**EXERCISE DESCRIPTION**. Write the listing below out again exactly, dropping the images.

**PROVIDED DATA**.
***
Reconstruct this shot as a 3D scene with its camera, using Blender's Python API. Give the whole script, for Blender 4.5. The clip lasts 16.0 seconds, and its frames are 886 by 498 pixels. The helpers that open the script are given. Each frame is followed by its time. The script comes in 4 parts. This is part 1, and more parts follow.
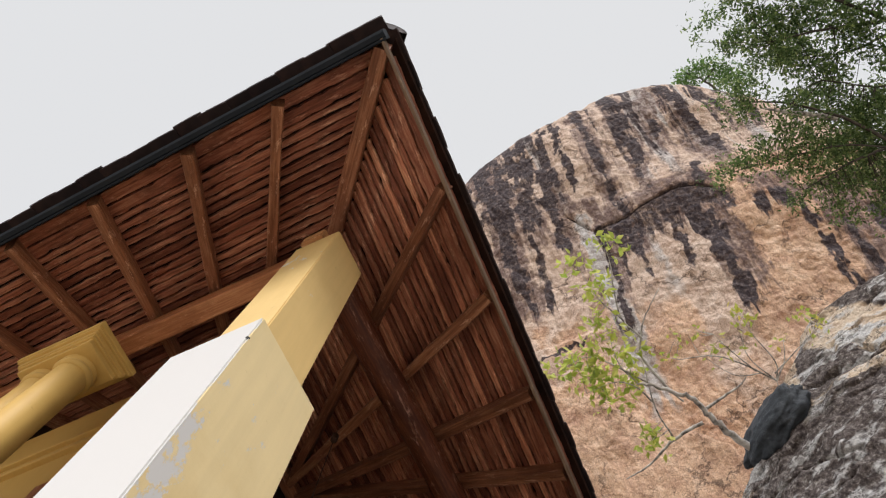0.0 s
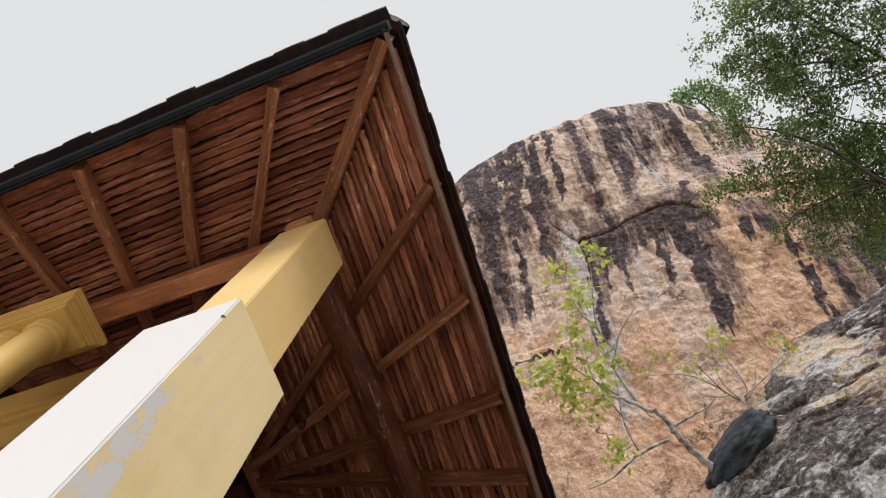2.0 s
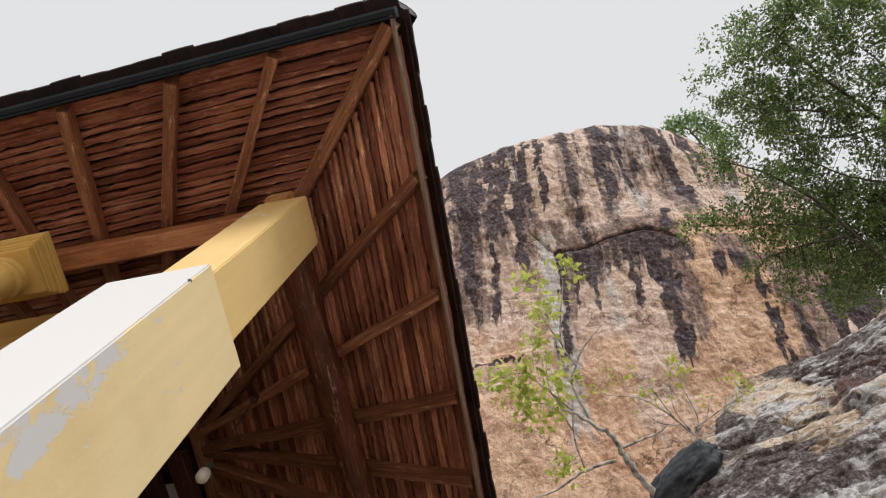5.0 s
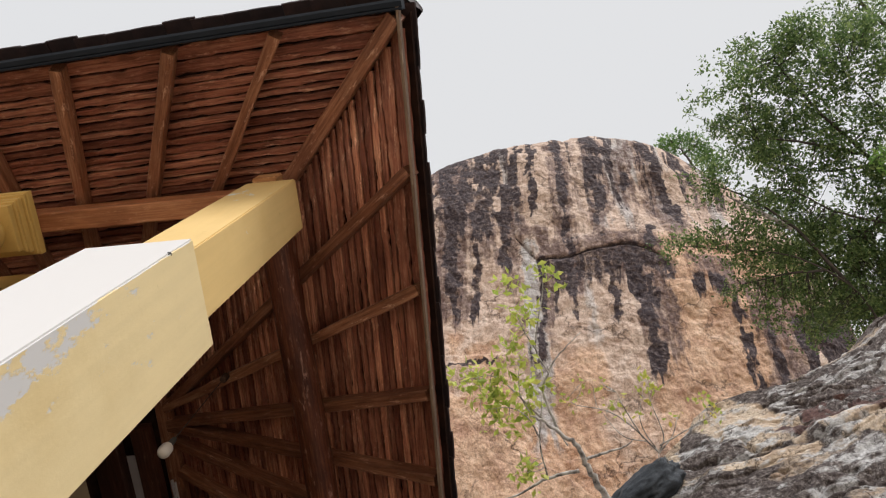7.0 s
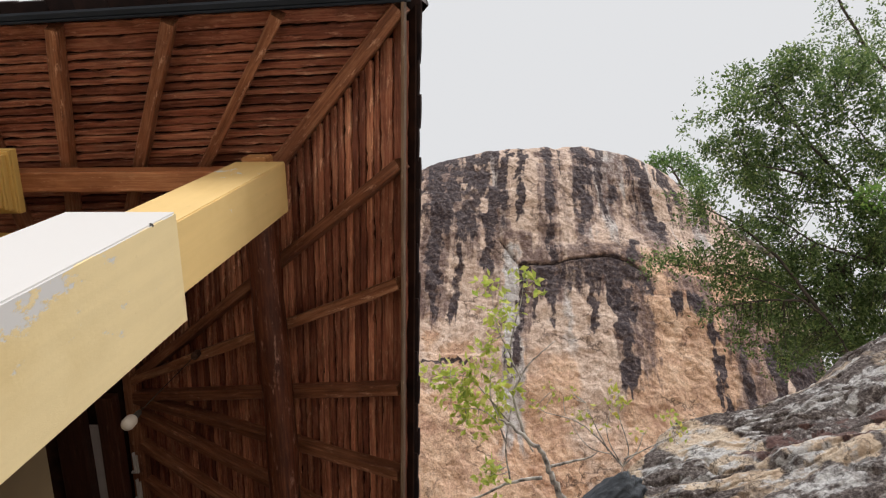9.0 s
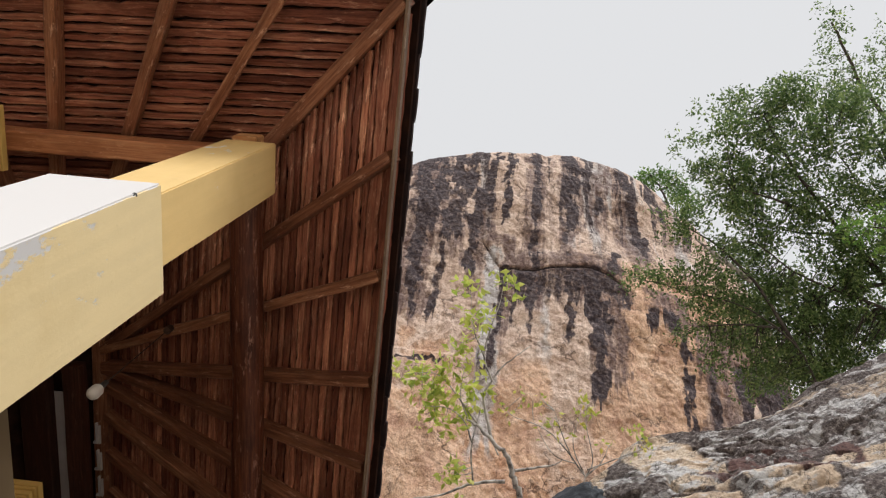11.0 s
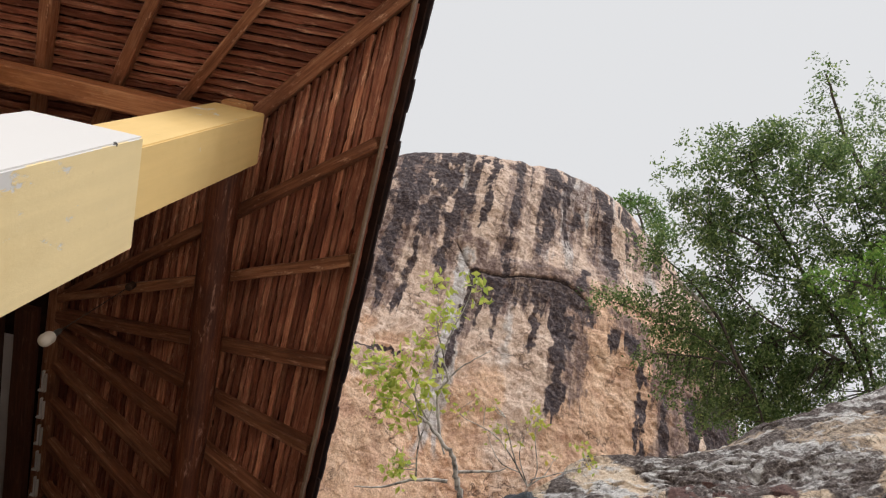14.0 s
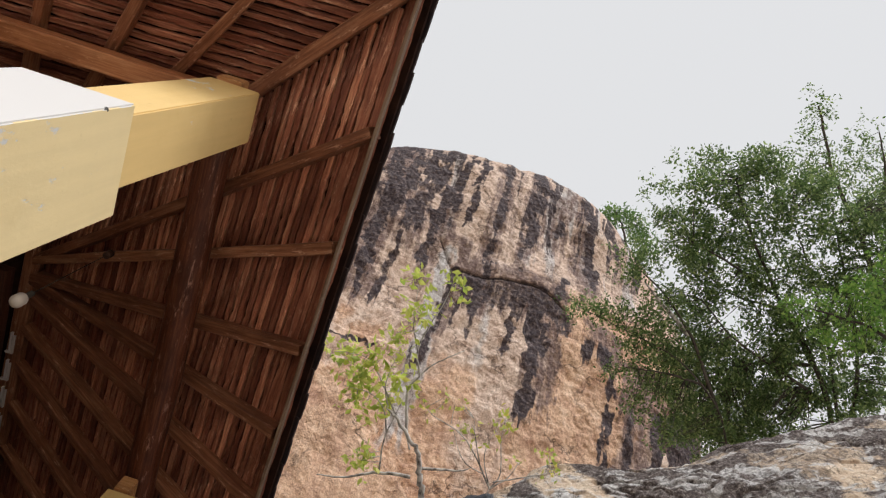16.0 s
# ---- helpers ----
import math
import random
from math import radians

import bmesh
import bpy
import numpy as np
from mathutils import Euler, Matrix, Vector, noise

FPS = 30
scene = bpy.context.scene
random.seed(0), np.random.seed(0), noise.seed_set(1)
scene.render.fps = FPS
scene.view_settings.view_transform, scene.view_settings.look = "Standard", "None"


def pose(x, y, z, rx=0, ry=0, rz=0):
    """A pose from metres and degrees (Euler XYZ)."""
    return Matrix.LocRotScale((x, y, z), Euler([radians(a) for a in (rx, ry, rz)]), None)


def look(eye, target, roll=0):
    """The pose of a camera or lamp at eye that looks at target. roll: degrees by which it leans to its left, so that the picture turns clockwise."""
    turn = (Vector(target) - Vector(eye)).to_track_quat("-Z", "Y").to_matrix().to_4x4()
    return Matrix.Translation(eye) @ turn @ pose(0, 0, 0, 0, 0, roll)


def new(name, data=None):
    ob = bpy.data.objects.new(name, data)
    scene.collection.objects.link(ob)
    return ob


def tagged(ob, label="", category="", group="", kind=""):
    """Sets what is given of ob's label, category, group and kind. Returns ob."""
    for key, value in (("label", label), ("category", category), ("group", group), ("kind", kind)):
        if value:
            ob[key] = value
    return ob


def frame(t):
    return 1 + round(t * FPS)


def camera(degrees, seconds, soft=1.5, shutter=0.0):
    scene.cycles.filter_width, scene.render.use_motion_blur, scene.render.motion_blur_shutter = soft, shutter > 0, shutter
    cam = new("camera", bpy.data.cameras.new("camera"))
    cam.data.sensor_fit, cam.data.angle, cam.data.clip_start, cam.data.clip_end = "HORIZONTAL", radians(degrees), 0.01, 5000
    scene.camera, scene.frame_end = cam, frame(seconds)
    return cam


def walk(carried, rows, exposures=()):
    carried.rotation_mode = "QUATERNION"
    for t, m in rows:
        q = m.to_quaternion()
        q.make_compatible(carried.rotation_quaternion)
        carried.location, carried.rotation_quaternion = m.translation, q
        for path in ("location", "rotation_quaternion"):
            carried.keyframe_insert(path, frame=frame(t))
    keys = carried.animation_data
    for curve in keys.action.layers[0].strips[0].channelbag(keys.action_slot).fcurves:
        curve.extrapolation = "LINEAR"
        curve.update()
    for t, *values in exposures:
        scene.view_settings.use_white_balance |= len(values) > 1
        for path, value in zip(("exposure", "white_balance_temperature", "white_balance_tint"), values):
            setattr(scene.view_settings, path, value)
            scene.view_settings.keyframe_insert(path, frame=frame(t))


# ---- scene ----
***
**FINAL RESULT**.
Reconstruct this shot as a 3D scene with its camera, using Blender's Python API. Give the whole script, for Blender 4.5. The clip lasts 16.0 seconds, and its frames are 886 by 498 pixels. The helpers that open the script are given. Each frame is followed by its time. The script comes in 4 parts. This is part 1, and more parts follow.
0.0 s
2.0 s
5.0 s
7.0 s
9.0 s
11.0 s
14.0 s
16.0 s
# ---- helpers ----
import math
import random
from math import radians

import bmesh
import bpy
import numpy as np
from mathutils import Euler, Matrix, Vector, noise

FPS = 30
scene = bpy.context.scene
random.seed(0), np.random.seed(0), noise.seed_set(1)
scene.render.fps = FPS
scene.view_settings.view_transform, scene.view_settings.look = "Standard", "None"


def pose(x, y, z, rx=0, ry=0, rz=0):
    """A pose from metres and degrees (Euler XYZ)."""
    return Matrix.LocRotScale((x, y, z), Euler([radians(a) for a in (rx, ry, rz)]), None)


def look(eye, target, roll=0):
    """The pose of a camera or lamp at eye that looks at target. roll: degrees by which it leans to its left, so that the picture turns clockwise."""
    turn = (Vector(target) - Vector(eye)).to_track_quat("-Z", "Y").to_matrix().to_4x4()
    return Matrix.Translation(eye) @ turn @ pose(0, 0, 0, 0, 0, roll)


def new(name, data=None):
    ob = bpy.data.objects.new(name, data)
    scene.collection.objects.link(ob)
    return ob


def tagged(ob, label="", category="", group="", kind=""):
    """Sets what is given of ob's label, category, group and kind. Returns ob."""
    for key, value in (("label", label), ("category", category), ("group", group), ("kind", kind)):
        if value:
            ob[key] = value
    return ob


def frame(t):
    return 1 + round(t * FPS)


def camera(degrees, seconds, soft=1.5, shutter=0.0):
    scene.cycles.filter_width, scene.render.use_motion_blur, scene.render.motion_blur_shutter = soft, shutter > 0, shutter
    cam = new("camera", bpy.data.cameras.new("camera"))
    cam.data.sensor_fit, cam.data.angle, cam.data.clip_start, cam.data.clip_end = "HORIZONTAL", radians(degrees), 0.01, 5000
    scene.camera, scene.frame_end = cam, frame(seconds)
    return cam


def walk(carried, rows, exposures=()):
    carried.rotation_mode = "QUATERNION"
    for t, m in rows:
        q = m.to_quaternion()
        q.make_compatible(carried.rotation_quaternion)
        carried.location, carried.rotation_quaternion = m.translation, q
        for path in ("location", "rotation_quaternion"):
            carried.keyframe_insert(path, frame=frame(t))
    keys = carried.animation_data
    for curve in keys.action.layers[0].strips[0].channelbag(keys.action_slot).fcurves:
        curve.extrapolation = "LINEAR"
        curve.update()
    for t, *values in exposures:
        scene.view_settings.use_white_balance |= len(values) > 1
        for path, value in zip(("exposure", "white_balance_temperature", "white_balance_tint"), values):
            setattr(scene.view_settings, path, value)
            scene.view_settings.keyframe_insert(path, frame=frame(t))


# ---- scene ----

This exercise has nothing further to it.